— Task instructions —
Using the listing below, set down each line from the line containing "for t, *values" through the line containing "scene.view_settings.keyframe_insert(path, frame=frame(t))", both ends included, exactly and with nothing added.

— Source records —
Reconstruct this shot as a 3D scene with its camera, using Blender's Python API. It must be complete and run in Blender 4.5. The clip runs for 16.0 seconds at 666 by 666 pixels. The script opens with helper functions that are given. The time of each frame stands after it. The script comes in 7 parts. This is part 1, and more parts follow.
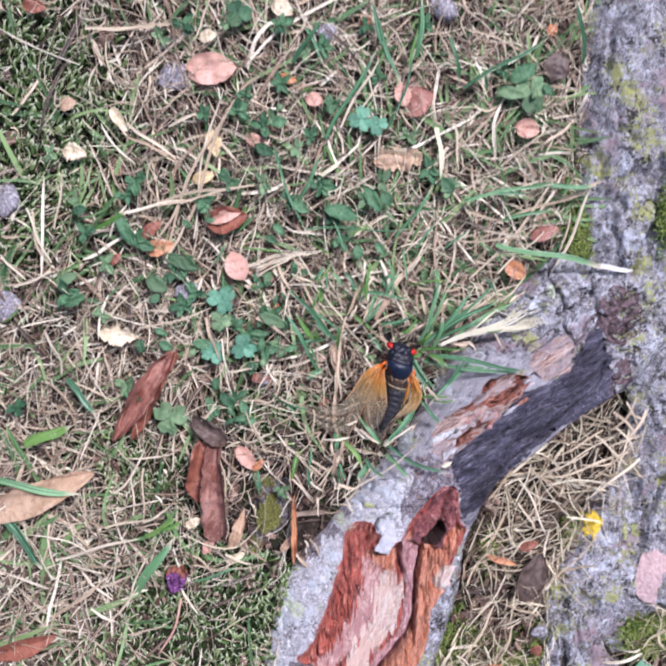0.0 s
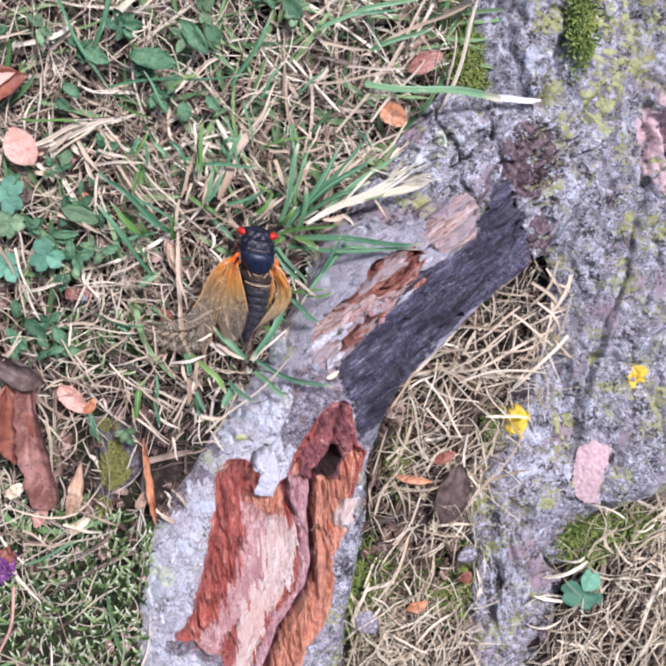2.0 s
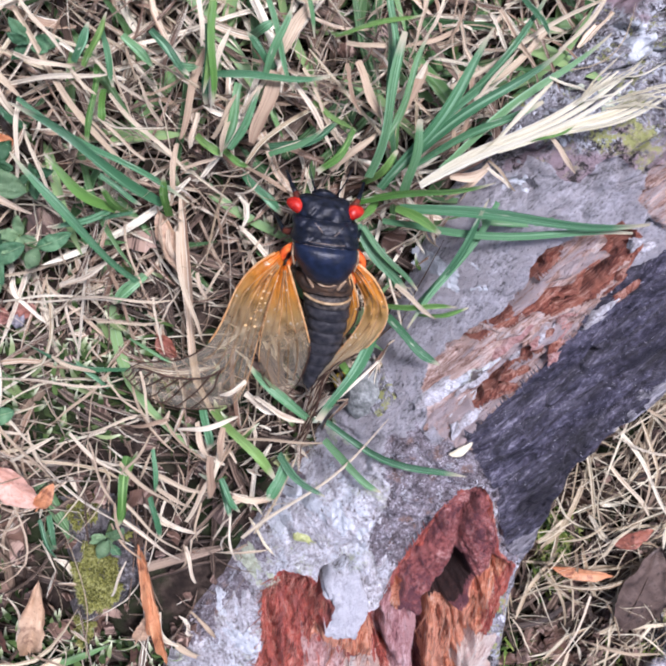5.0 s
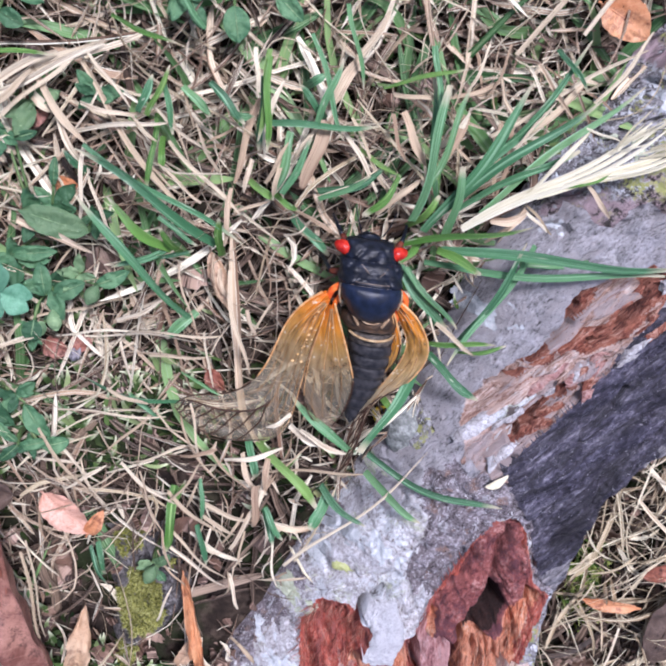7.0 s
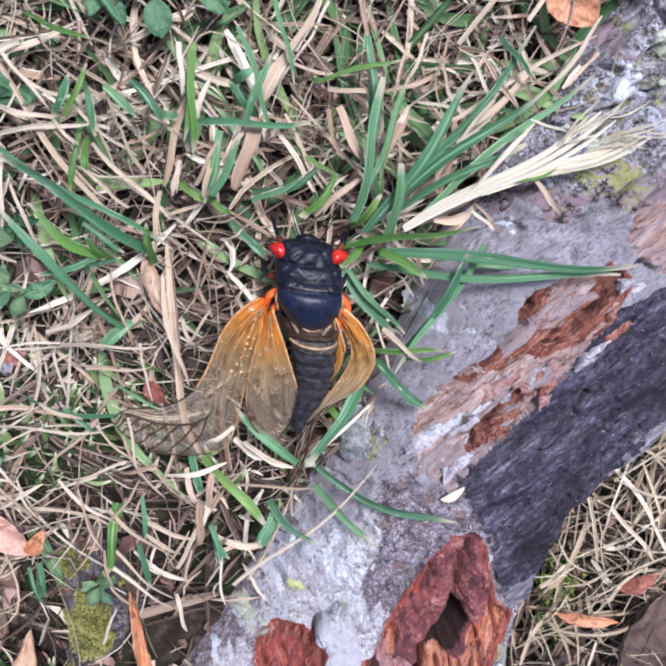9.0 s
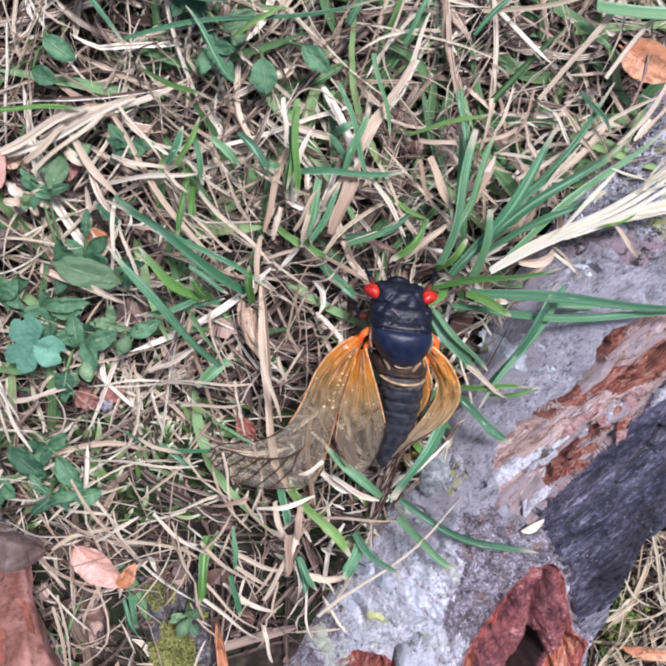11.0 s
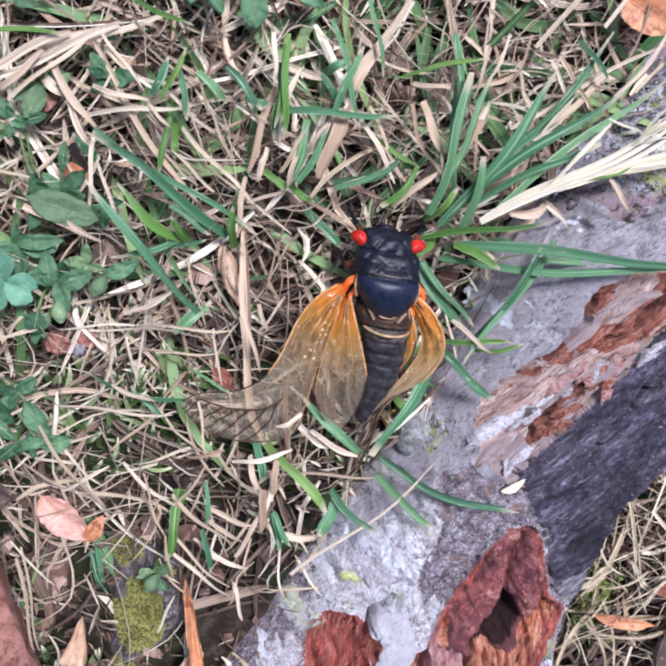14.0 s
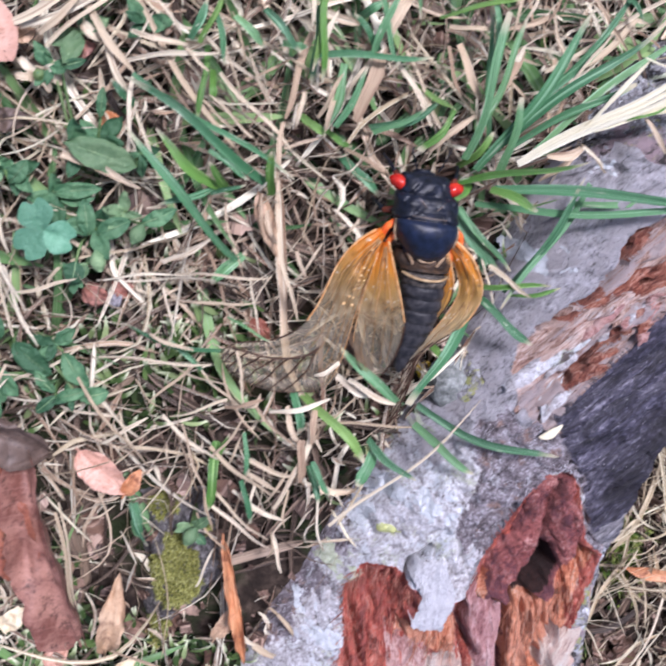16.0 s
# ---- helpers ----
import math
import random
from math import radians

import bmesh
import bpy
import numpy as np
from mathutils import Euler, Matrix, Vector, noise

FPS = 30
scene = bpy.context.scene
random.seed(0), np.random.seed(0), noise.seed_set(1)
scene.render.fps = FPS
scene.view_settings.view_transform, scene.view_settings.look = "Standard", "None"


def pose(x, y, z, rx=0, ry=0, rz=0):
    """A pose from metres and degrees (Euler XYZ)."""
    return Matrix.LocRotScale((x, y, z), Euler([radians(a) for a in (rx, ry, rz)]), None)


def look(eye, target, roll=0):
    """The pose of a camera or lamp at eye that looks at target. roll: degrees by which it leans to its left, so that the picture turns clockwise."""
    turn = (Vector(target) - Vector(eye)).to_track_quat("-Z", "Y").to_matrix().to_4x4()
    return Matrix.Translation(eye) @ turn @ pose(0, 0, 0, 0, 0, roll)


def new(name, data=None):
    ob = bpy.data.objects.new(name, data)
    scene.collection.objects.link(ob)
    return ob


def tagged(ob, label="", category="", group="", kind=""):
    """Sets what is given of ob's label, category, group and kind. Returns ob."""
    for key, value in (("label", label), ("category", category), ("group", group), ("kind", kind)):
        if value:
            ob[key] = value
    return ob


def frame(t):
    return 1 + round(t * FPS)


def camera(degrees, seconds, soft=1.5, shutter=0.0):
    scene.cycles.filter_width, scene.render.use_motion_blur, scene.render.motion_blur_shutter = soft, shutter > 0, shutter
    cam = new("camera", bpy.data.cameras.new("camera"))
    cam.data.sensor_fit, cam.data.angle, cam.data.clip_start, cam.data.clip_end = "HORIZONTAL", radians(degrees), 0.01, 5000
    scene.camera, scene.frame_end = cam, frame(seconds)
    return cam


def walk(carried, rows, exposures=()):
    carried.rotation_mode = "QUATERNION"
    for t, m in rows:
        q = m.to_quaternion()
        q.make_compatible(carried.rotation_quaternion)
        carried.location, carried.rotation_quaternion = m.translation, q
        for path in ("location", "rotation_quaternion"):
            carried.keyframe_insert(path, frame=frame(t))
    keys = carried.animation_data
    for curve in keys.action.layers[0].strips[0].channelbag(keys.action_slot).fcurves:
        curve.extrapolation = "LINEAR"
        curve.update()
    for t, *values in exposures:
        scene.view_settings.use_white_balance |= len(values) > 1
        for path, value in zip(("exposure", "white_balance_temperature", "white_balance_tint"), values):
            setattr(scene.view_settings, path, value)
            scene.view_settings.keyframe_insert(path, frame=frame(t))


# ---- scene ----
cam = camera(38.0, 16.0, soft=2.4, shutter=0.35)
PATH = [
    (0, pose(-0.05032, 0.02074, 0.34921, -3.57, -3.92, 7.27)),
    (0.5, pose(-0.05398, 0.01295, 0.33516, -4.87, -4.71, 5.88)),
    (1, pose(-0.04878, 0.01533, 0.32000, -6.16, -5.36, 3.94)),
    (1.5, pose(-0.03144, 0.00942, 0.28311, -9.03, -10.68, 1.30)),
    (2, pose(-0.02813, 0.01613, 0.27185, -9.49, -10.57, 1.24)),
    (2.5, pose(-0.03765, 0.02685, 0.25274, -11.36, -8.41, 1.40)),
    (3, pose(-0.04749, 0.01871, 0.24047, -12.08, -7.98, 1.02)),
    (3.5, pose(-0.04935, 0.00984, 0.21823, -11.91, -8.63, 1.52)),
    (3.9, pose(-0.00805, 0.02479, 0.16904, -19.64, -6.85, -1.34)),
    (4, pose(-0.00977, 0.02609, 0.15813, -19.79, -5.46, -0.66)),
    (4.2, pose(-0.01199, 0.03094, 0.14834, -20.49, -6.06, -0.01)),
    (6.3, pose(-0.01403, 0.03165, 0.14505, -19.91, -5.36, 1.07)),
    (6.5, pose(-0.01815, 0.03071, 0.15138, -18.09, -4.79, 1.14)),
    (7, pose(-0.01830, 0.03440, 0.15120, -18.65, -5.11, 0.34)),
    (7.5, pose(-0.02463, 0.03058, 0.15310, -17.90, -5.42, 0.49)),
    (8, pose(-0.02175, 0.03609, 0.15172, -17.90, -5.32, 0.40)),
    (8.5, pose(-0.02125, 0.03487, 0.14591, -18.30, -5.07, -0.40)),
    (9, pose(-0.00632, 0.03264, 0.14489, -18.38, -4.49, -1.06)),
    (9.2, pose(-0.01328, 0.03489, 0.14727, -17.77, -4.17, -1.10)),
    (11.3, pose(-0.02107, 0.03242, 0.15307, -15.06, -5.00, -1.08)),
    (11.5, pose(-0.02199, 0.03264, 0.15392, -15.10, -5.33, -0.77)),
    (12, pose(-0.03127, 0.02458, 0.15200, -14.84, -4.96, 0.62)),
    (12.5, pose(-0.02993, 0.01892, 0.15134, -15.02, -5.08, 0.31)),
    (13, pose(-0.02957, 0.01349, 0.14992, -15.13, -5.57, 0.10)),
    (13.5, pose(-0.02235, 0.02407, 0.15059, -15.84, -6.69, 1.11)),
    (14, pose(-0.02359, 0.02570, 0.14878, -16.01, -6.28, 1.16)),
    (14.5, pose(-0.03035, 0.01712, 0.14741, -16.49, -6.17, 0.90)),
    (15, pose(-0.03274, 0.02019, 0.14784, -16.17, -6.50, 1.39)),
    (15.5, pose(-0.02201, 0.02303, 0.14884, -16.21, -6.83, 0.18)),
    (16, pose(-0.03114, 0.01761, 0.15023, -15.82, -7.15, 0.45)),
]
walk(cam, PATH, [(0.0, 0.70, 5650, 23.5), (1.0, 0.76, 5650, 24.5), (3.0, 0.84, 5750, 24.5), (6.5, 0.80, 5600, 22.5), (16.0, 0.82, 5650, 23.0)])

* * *

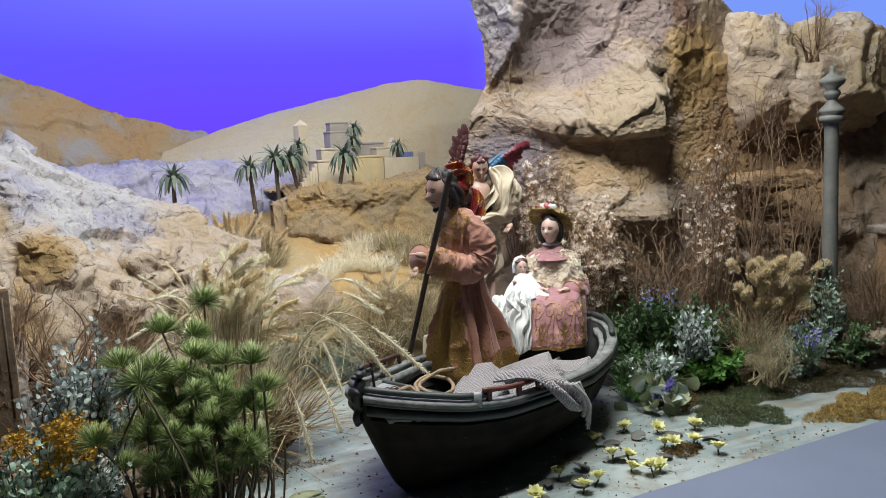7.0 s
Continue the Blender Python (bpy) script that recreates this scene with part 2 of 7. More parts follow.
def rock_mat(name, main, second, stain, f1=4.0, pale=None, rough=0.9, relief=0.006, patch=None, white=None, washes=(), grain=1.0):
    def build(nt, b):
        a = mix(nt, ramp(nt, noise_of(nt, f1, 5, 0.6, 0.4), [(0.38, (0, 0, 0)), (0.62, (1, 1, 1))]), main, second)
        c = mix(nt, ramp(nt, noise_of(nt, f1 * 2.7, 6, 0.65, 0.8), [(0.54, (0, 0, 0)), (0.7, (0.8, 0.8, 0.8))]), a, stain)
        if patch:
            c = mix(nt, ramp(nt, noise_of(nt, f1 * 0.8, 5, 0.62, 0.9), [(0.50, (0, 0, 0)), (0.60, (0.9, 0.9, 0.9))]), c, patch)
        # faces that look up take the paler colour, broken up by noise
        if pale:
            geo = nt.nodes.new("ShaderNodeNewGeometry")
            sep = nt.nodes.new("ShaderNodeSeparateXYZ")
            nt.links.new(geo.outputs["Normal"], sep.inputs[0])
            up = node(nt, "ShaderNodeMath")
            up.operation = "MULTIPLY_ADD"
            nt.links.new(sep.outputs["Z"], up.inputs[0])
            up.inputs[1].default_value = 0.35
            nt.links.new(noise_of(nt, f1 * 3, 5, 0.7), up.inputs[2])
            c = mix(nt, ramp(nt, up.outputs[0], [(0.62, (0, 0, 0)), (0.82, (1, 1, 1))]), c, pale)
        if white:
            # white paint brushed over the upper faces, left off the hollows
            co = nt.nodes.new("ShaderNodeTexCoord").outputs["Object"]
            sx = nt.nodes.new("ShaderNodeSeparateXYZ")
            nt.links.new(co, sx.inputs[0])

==

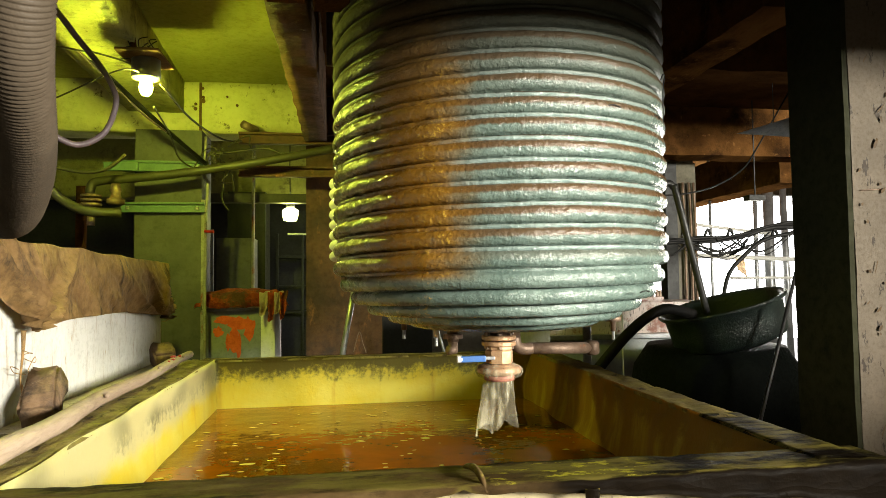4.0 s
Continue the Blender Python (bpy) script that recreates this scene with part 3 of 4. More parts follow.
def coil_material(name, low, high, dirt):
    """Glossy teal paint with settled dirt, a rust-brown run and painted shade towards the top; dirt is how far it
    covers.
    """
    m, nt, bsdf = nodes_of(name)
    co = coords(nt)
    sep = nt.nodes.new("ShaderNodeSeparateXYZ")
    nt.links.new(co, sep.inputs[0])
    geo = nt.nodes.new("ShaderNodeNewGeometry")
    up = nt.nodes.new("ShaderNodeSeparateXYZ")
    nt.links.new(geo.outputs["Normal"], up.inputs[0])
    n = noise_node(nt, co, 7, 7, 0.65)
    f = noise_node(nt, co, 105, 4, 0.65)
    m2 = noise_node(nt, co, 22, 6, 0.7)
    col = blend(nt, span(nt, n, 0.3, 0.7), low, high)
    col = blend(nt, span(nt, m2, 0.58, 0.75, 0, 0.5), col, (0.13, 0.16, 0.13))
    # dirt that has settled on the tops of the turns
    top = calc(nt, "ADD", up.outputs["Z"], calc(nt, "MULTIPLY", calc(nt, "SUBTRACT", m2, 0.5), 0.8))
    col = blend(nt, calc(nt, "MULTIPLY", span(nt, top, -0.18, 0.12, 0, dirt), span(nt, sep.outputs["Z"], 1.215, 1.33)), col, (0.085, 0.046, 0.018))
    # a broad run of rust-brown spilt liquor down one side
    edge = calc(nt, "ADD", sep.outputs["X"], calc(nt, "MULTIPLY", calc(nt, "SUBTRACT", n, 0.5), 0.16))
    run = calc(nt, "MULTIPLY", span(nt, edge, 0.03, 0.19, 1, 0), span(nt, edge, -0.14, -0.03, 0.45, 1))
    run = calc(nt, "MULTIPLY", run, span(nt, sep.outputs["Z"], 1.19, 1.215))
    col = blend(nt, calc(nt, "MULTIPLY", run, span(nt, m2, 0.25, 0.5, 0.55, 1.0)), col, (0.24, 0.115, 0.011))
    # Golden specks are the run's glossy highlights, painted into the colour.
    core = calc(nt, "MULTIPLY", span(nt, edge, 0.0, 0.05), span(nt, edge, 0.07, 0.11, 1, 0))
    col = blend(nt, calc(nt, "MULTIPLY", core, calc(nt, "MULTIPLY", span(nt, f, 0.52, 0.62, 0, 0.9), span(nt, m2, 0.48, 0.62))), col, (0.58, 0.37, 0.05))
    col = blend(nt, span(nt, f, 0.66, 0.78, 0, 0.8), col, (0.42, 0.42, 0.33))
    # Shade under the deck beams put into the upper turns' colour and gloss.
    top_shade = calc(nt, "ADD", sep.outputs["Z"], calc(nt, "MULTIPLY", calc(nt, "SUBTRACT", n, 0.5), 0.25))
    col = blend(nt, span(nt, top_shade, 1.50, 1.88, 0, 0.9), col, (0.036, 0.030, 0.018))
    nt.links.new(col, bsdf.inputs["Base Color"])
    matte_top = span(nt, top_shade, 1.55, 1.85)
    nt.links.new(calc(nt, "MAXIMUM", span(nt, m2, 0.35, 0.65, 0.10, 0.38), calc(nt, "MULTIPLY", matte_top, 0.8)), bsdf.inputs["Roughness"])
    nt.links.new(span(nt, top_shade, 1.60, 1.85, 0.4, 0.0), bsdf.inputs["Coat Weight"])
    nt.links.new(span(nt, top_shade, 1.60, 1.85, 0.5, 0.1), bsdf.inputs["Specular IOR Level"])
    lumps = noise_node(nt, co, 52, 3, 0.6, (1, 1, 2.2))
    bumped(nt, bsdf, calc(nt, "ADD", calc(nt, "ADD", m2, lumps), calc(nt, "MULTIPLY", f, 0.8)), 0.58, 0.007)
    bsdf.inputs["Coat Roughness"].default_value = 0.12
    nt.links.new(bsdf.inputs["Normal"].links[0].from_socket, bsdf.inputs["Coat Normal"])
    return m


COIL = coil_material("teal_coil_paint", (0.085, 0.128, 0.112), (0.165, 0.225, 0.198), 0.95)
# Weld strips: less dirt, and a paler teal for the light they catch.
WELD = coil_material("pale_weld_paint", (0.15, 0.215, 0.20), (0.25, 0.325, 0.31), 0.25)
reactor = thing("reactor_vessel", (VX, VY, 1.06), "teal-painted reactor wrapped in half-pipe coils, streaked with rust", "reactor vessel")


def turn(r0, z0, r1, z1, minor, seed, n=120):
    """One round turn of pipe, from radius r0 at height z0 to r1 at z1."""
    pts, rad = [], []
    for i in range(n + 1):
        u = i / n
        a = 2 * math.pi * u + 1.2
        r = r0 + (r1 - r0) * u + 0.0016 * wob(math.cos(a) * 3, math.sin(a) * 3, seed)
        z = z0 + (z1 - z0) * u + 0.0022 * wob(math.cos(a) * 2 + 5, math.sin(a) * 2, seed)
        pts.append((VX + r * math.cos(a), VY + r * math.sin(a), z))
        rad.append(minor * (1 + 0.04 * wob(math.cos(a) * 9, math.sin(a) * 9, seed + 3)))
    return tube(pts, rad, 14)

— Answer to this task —
    for t, *values in exposures:
        scene.view_settings.use_white_balance |= len(values) > 1
        for path, value in zip(("exposure", "white_balance_temperature", "white_balance_tint"), values):
            setattr(scene.view_settings, path, value)
            scene.view_settings.keyframe_insert(path, frame=frame(t))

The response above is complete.